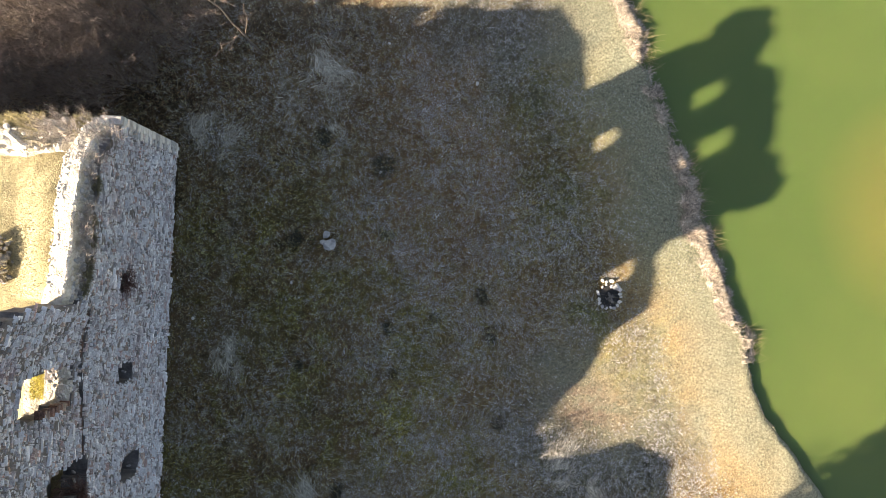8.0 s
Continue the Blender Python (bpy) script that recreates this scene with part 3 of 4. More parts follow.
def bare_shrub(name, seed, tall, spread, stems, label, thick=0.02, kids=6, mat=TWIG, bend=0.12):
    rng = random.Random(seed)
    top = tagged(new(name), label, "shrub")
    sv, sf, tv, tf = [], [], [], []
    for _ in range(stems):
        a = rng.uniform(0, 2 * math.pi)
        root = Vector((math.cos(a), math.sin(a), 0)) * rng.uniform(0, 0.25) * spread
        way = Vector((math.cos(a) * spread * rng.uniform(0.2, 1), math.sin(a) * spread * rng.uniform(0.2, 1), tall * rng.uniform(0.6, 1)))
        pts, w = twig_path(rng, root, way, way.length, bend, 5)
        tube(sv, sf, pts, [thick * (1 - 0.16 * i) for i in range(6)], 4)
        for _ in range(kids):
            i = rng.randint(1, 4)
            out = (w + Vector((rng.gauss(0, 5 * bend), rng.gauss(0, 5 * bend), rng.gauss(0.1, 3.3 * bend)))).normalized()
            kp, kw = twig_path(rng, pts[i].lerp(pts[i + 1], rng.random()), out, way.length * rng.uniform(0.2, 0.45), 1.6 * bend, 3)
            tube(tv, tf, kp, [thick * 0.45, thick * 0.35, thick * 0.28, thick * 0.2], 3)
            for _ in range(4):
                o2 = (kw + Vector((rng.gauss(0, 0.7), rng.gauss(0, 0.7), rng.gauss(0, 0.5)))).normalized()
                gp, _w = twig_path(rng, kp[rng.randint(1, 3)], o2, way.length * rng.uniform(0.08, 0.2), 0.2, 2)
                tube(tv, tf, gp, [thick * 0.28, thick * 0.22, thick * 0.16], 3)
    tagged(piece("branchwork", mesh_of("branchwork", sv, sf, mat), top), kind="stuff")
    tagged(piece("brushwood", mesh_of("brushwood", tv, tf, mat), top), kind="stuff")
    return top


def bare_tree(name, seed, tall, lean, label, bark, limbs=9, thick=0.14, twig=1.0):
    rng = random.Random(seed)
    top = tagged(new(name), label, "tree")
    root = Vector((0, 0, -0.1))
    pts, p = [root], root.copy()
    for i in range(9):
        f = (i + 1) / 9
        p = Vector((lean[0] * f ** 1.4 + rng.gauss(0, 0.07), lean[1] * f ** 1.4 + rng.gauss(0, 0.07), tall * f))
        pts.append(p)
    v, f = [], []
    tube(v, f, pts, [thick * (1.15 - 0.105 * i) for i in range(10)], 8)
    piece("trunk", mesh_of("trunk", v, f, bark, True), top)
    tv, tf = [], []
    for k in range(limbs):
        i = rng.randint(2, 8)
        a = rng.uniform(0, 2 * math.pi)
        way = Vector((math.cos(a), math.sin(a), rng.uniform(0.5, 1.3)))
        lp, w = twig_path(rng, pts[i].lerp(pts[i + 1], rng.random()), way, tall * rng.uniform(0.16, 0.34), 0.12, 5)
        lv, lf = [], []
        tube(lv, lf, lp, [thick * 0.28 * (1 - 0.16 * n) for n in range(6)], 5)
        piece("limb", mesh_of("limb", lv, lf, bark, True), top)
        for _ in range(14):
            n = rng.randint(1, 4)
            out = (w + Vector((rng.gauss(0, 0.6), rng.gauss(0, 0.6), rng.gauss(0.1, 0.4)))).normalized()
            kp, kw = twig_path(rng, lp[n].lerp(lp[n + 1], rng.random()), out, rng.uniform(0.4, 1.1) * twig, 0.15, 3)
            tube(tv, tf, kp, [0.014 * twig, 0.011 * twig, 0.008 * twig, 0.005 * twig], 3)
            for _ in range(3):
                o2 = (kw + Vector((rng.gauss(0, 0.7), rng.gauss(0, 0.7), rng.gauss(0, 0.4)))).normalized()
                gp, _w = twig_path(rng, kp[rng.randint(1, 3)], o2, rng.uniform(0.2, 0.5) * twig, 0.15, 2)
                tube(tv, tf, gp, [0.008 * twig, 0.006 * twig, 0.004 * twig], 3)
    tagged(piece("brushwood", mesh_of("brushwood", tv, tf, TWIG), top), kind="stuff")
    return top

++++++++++

◆ Request: Reproduce every line precisely as given, omitting all pictures.

◆ Solved exercise:
8.0 s
Continue the Blender Python (bpy) script that recreates this scene with part 3 of 4. More parts follow.
def bare_shrub(name, seed, tall, spread, stems, label, thick=0.02, kids=6, mat=TWIG, bend=0.12):
    rng = random.Random(seed)
    top = tagged(new(name), label, "shrub")
    sv, sf, tv, tf = [], [], [], []
    for _ in range(stems):
        a = rng.uniform(0, 2 * math.pi)
        root = Vector((math.cos(a), math.sin(a), 0)) * rng.uniform(0, 0.25) * spread
        way = Vector((math.cos(a) * spread * rng.uniform(0.2, 1), math.sin(a) * spread * rng.uniform(0.2, 1), tall * rng.uniform(0.6, 1)))
        pts, w = twig_path(rng, root, way, way.length, bend, 5)
        tube(sv, sf, pts, [thick * (1 - 0.16 * i) for i in range(6)], 4)
        for _ in range(kids):
            i = rng.randint(1, 4)
            out = (w + Vector((rng.gauss(0, 5 * bend), rng.gauss(0, 5 * bend), rng.gauss(0.1, 3.3 * bend)))).normalized()
            kp, kw = twig_path(rng, pts[i].lerp(pts[i + 1], rng.random()), out, way.length * rng.uniform(0.2, 0.45), 1.6 * bend, 3)
            tube(tv, tf, kp, [thick * 0.45, thick * 0.35, thick * 0.28, thick * 0.2], 3)
            for _ in range(4):
                o2 = (kw + Vector((rng.gauss(0, 0.7), rng.gauss(0, 0.7), rng.gauss(0, 0.5)))).normalized()
                gp, _w = twig_path(rng, kp[rng.randint(1, 3)], o2, way.length * rng.uniform(0.08, 0.2), 0.2, 2)
                tube(tv, tf, gp, [thick * 0.28, thick * 0.22, thick * 0.16], 3)
    tagged(piece("branchwork", mesh_of("branchwork", sv, sf, mat), top), kind="stuff")
    tagged(piece("brushwood", mesh_of("brushwood", tv, tf, mat), top), kind="stuff")
    return top


def bare_tree(name, seed, tall, lean, label, bark, limbs=9, thick=0.14, twig=1.0):
    rng = random.Random(seed)
    top = tagged(new(name), label, "tree")
    root = Vector((0, 0, -0.1))
    pts, p = [root], root.copy()
    for i in range(9):
        f = (i + 1) / 9
        p = Vector((lean[0] * f ** 1.4 + rng.gauss(0, 0.07), lean[1] * f ** 1.4 + rng.gauss(0, 0.07), tall * f))
        pts.append(p)
    v, f = [], []
    tube(v, f, pts, [thick * (1.15 - 0.105 * i) for i in range(10)], 8)
    piece("trunk", mesh_of("trunk", v, f, bark, True), top)
    tv, tf = [], []
    for k in range(limbs):
        i = rng.randint(2, 8)
        a = rng.uniform(0, 2 * math.pi)
        way = Vector((math.cos(a), math.sin(a), rng.uniform(0.5, 1.3)))
        lp, w = twig_path(rng, pts[i].lerp(pts[i + 1], rng.random()), way, tall * rng.uniform(0.16, 0.34), 0.12, 5)
        lv, lf = [], []
        tube(lv, lf, lp, [thick * 0.28 * (1 - 0.16 * n) for n in range(6)], 5)
        piece("limb", mesh_of("limb", lv, lf, bark, True), top)
        for _ in range(14):
            n = rng.randint(1, 4)
            out = (w + Vector((rng.gauss(0, 0.6), rng.gauss(0, 0.6), rng.gauss(0.1, 0.4)))).normalized()
            kp, kw = twig_path(rng, lp[n].lerp(lp[n + 1], rng.random()), out, rng.uniform(0.4, 1.1) * twig, 0.15, 3)
            tube(tv, tf, kp, [0.014 * twig, 0.011 * twig, 0.008 * twig, 0.005 * twig], 3)
            for _ in range(3):
                o2 = (kw + Vector((rng.gauss(0, 0.7), rng.gauss(0, 0.7), rng.gauss(0, 0.4)))).normalized()
                gp, _w = twig_path(rng, kp[rng.randint(1, 3)], o2, rng.uniform(0.2, 0.5) * twig, 0.15, 2)
                tube(tv, tf, gp, [0.008 * twig, 0.006 * twig, 0.004 * twig], 3)
    tagged(piece("brushwood", mesh_of("brushwood", tv, tf, TWIG), top), kind="stuff")
    return top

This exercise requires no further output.